Duggan has identified eight principles to strive for to achieve operational excellence, which focus on making Lean value streams that flow, making it easier to see flow that is not working properly and performing more “offense” activities that focus on growing revenue instead of fixing problems.

“The next level is getting management out of those value streams, running them every day, and letting people who work in those value streams—people who actually build, overhaul the products and fix it—create a self-healing flow or value stream,” says Duggan.

So far only a handful of companies have been able to achieve this method of operational excellence. One of them happens to be a small aviation MRO company called Wood Group Turbopower, which overhauls turboprop engines such as the Pratt & Whitney PT6A.

The Florida-based MRO was having undesirable throughput and longer turnaround times than it would like to see.
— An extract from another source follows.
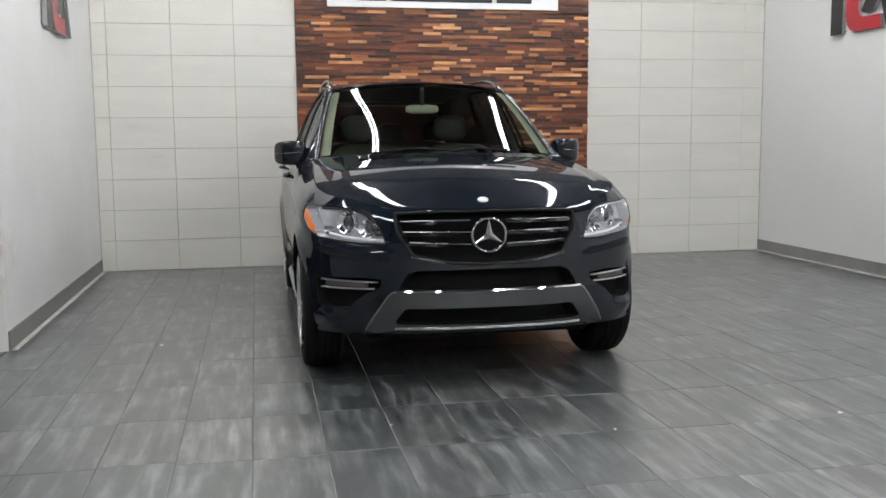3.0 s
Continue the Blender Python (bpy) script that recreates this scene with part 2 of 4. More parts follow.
for lo, hi in (((WALL_R - 0.050, -7.4, 0.0005), (WALL_R - 0.0125, WALL_B - 0.002, 0.008)), ((WALL_L + 0.0125, 5.735, 0.0005), (WALL_L + 0.050, WALL_B - 0.002, 0.008))):
    structure("trim", box(lo, hi, 0.003), M_CAULK, "pale joint where the base meets the floor", "trim")
# corner beads where the white walls meet the tiled wall
for x in (WALL_L + 0.001, WALL_R - 0.011):
    structure("trim", box((x, WALL_B - 0.012, 0.126), (x + 0.010, WALL_B - 0.0005, TILE_TOP), 0.002), M_CAULK, "thin metal corner bead of the tiled wall", "trim")

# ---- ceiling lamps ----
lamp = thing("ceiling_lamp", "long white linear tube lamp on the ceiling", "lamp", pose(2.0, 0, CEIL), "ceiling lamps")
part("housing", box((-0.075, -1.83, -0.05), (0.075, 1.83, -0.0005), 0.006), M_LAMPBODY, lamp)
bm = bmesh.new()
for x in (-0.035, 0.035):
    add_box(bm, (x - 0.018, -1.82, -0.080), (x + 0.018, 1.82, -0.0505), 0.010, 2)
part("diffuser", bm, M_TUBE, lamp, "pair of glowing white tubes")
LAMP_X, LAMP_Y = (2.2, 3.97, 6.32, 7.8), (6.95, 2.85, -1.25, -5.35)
# last three stand unseen over the bay, added to brighten it and the floor
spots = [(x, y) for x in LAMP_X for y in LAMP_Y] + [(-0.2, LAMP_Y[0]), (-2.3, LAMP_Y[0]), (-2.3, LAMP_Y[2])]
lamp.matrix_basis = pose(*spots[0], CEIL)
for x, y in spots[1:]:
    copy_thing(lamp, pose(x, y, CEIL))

# ---- sign board on the wood panel ----
board = thing("sign_board", "brushed metal sign board with dark unreadable line of text", "sign", pose(5.30, WALL_B - 0.026, 2.645))
part("board", box((-1.225, -0.022, 0.0), (1.225, -0.002, 0.38), 0.003), M_ALU, board)
bm = bmesh.new()
for x0, x1 in ((-0.92, -0.62), (-0.57, 0.50), (0.55, 0.93)):
    add_box(bm, (x0, -0.034, 0.065), (x1, -0.0225, 0.20), 0.004)
part("text_bar", bm, M_INK, board, "dark bars of raised lettering")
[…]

Wood Group's VP and GM Rana Das was in the middle of implementing Lean in his workplace when he first learned about Operational Excellence in 2008. He realized that a crucial part of understanding how to achieve Operational Excellence was to know that the flow of maintenance was on time just by watching the shop floor work. After working with Duggan Associates, Wood Group was able to cut down on turnaround times by 45% in six months and it continues to improve its operation with the method.